PayPal Becomes First Foreign Company To Fully Own A Payments Platform In China
PayPal Holdings Inc (NASDAQ: PYPL) became the first foreign company to be in complete control of its payment platform in China, Reuters reported Thursday (Shanghai time).
What Happened: The Elon Musk and Peter Thiel-founded fintech firm acquired the remaining 30% stake in China’s GoPay — formerly known as Guofubao Information Technology Co. — that it did not own as of Dec. 31, 2020, as per China’s National Enterprise Credit Information Publicity System.
A year earlier, PayPal had purchased 70% of the stake in GoPay for an undisclosed amount, according to Reuters.
Thereafter, the entity became the first foreign company licensed to operate as a payment services company in China.
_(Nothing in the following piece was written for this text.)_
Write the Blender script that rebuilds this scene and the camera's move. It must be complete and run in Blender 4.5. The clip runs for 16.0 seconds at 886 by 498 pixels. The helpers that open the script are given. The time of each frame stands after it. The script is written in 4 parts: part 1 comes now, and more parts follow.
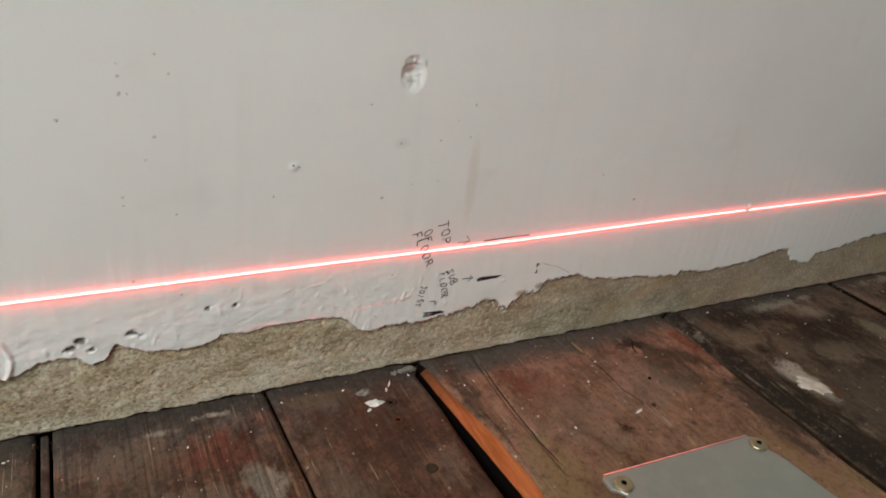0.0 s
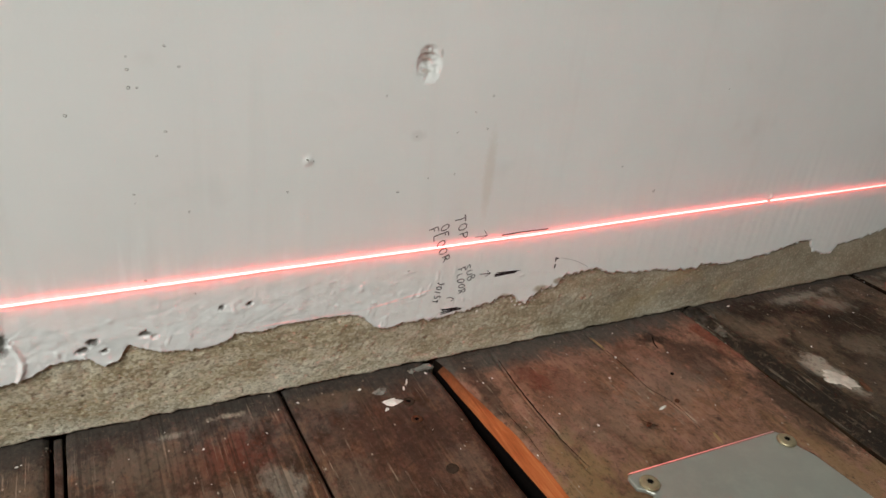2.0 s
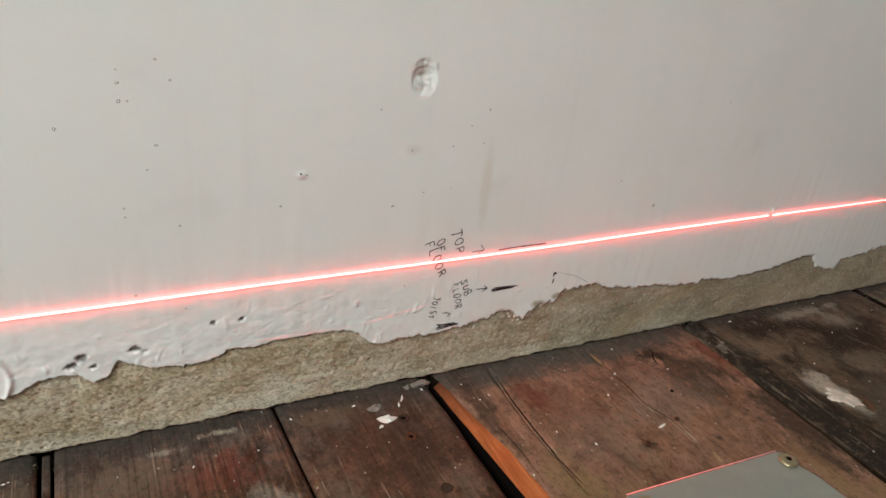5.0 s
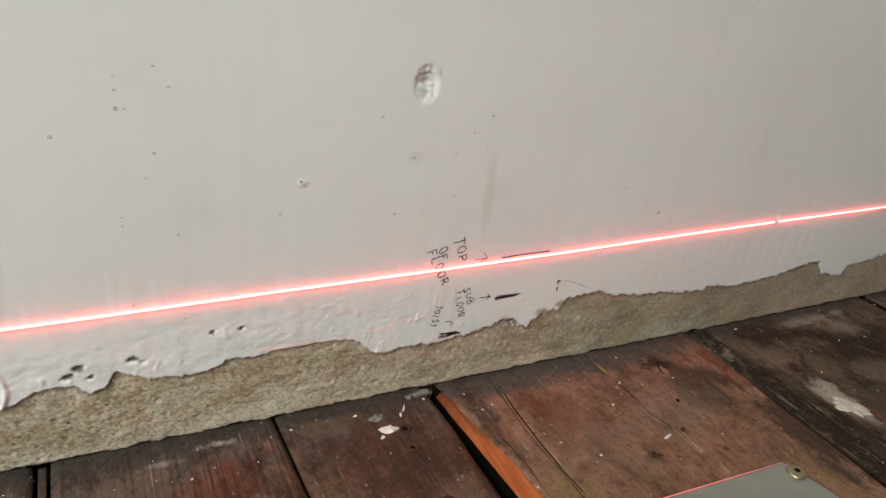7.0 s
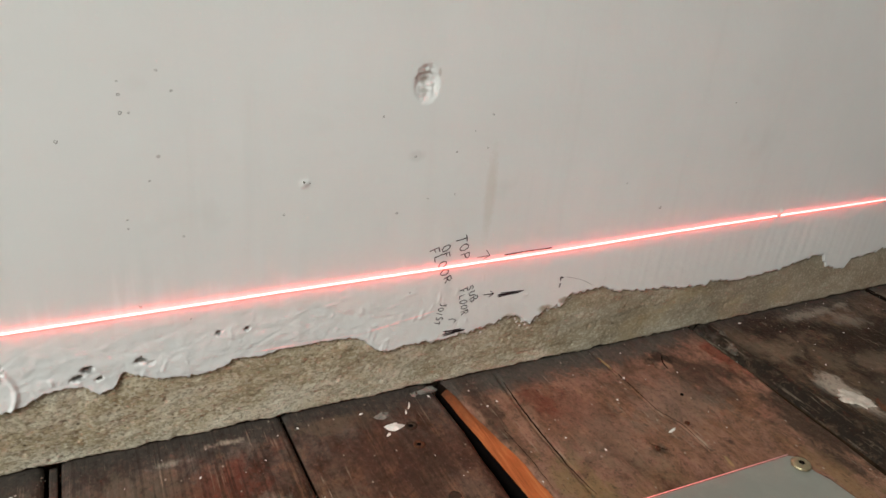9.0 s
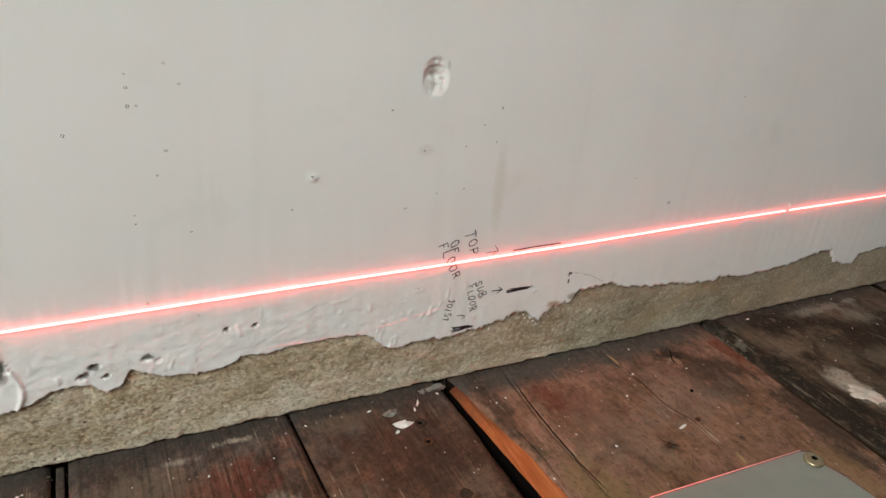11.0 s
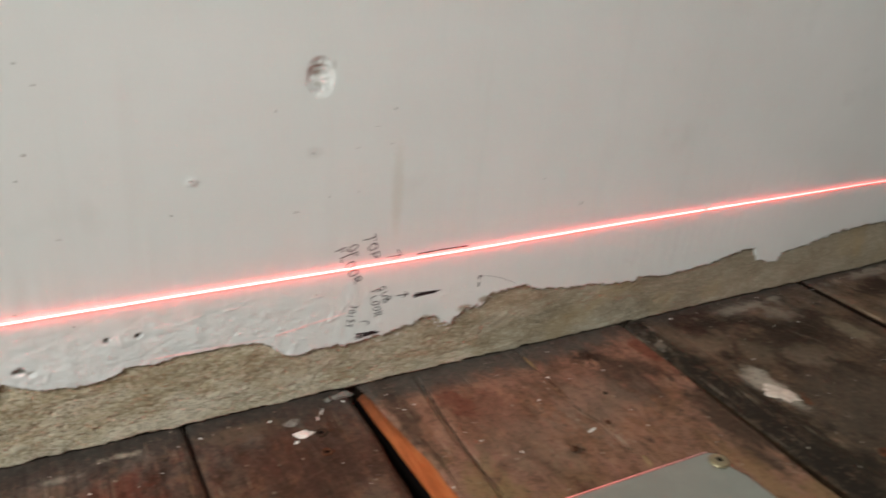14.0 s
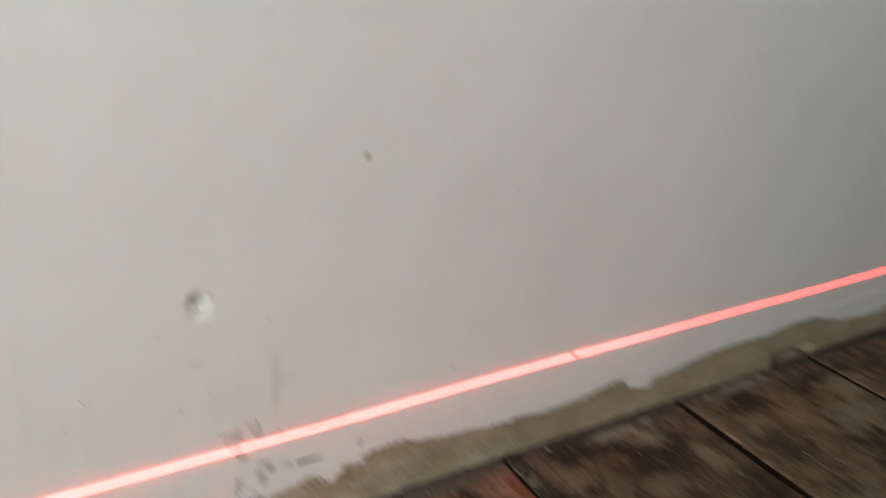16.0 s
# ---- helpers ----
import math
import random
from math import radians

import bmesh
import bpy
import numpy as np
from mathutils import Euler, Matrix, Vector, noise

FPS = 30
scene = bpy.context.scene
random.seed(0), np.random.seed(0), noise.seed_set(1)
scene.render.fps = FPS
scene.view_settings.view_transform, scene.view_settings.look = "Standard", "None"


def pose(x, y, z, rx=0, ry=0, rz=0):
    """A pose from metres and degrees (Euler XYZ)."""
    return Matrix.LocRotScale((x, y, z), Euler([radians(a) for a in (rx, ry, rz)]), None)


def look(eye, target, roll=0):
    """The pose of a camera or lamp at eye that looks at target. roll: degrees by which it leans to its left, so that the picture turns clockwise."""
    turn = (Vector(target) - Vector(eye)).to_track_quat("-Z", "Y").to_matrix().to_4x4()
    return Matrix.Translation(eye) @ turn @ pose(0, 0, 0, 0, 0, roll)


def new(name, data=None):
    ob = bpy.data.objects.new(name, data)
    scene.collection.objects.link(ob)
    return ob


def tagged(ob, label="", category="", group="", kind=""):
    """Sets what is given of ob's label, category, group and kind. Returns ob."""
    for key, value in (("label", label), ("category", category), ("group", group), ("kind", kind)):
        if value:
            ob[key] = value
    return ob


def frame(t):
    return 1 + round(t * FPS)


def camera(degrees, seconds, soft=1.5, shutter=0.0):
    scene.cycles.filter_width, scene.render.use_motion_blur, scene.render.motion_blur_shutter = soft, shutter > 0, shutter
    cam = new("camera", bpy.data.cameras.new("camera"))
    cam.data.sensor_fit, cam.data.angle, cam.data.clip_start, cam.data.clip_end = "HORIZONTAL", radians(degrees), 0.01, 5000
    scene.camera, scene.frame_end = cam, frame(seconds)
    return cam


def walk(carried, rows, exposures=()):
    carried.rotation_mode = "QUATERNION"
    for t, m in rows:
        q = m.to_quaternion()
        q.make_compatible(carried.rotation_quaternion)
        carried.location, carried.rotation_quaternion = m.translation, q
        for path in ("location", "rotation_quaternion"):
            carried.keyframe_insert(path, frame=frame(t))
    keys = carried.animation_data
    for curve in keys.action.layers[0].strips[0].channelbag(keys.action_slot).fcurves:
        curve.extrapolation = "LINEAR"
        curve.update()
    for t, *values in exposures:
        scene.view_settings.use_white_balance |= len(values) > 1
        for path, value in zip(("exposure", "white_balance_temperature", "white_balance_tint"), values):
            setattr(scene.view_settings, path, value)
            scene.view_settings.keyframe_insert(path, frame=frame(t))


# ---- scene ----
import collections

cam = camera(65.0, 16.0, shutter=0.7)
PATH = [
    (0, (-0.01145, -0.29822, 0.24677), (0.21469, 0.08995, 0.02728), 7.32),
    (0.5, (-0.01354, -0.29692, 0.23932), (0.21071, 0.09034, 0.01629), 6.89),
    (1, (-0.00884, -0.29469, 0.23968), (0.21660, 0.09300, 0.01862), 6.79),
    (1.5, (-0.00966, -0.29110, 0.24024), (0.21544, 0.09714, 0.01980), 6.84),
    (2, (-0.01228, -0.28969, 0.24147), (0.20883, 0.10000, 0.01954), 6.33),
    (2.5, (-0.00792, -0.28801, 0.24199), (0.21536, 0.10083, 0.02075), 6.11),
    (3, (-0.01170, -0.29185, 0.24511), (0.20478, 0.10331, 0.02835), 6.45),
    (3.5, (-0.00911, -0.28902, 0.24430), (0.21035, 0.10501, 0.02847), 6.28),
    (6, (-0.00441, -0.28482, 0.24195), (0.21472, 0.10927, 0.02590), 6.42),
    (6.5, (-0.00276, -0.28098, 0.24372), (0.21632, 0.11349, 0.02830), 6.32),
    (7, (-0.00397, -0.28172, 0.24238), (0.21437, 0.11386, 0.02826), 6.30),
    (7.5, (-0.00782, -0.28308, 0.24408), (0.20757, 0.11427, 0.03026), 6.36),
    (8, (-0.00769, -0.28027, 0.24392), (0.20774, 0.11691, 0.02983), 6.21),
    (8.5, (-0.00536, -0.28071, 0.24392), (0.21155, 0.11516, 0.02890), 5.83),
    (9, (-0.00390, -0.28502, 0.24299), (0.21077, 0.11226, 0.02831), 5.25),
    (9.2, (-0.00690, -0.28210, 0.24595), (0.20744, 0.11426, 0.02925), 5.22),
    (11.3, (-0.00709, -0.28130, 0.23743), (0.20833, 0.11626, 0.02401), 4.95),
    (11.5, (-0.00246, -0.28145, 0.23658), (0.21550, 0.11564, 0.02488), 5.18),
    (12, (-0.00216, -0.28007, 0.23634), (0.21392, 0.11684, 0.02241), 4.99),
    (12.5, (0.00287, -0.27850, 0.23801), (0.22151, 0.11810, 0.02608), 4.93),
    (13, (0.00475, -0.28020, 0.23480), (0.22489, 0.11595, 0.02359), 4.98),
    (13.5, (0.01100, -0.28201, 0.23309), (0.23235, 0.11155, 0.01834), 4.98),
    (14, (0.03066, -0.29172, 0.24012), (0.26165, 0.09742, 0.02749), 5.25),
    (14.5, (0.04669, -0.33944, 0.26423), (0.29975, 0.03660, 0.05316), 6.83),
    (14.7, (0.05000, -0.37500, 0.29300), (0.29728, 0.00830, 0.08822), 6.00),
    (14.8, (0.05095, -0.39050, 0.31246), (0.29188, -0.00766, 0.09943), 5.61),
    (15, (0.04263, -0.40435, 0.31296), (0.28775, -0.02420, 0.09987), 5.31),
    (15.2, (0.03663, -0.39832, 0.32012), (0.28626, -0.02713, 0.09675), 5.58),
    (15.5, (0.05674, -0.38158, 0.32609), (0.32931, -0.02264, 0.10959), 7.14),
    (15.8, (0.06263, -0.33238, 0.34730), (0.33753, 0.02486, 0.13093), 8.66),
    (16, (0.06573, -0.32078, 0.35182), (0.31862, 0.06229, 0.15357), 6.04),
]
EXPOSURES = [(0.0, -0.14), (2.0, -0.06), (3.5, 0.0), (9.0, 0.0), (13.0, -0.04), (14.0, -0.04), (14.5, 0.12), (14.7, 0.12), (15.0, 0.36), (15.3, 0.33), (15.6, 0.19), (16.0, -0.06)]
walk(cam, [(t, look(eye, target, roll)) for t, eye, target, roll in PATH], EXPOSURES)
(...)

No financial details of the latest transaction were disclosed.
Why It Matters: This latest development will pitch PayPal head-to-head against domestic heavyweights such as Alipay — owned by Alibaba Group Holding Ltd’s (NYSE: BABA) Ant Group, and WeChat Pay — owned by Tencent Holdings Ltd (OTC: TCEHY), noted Reuters.
Jack Ma-founded Alibaba is at the center of Beijing’s crusade against monopolies. The fall out of the antitrust drive may extend to others such as Tencent.
See Also: China Silences Domestic Media On Alibaba Probe: FT
The Chinese conglomerate also suffered a recent setback in the United States after Outgoing President Donald Trump banned transactions through its Alipay app.
Price Action: PayPal shares closed nearly 3% higher at $244.90 on Wednesday and gained 0.42% in the after-hours session.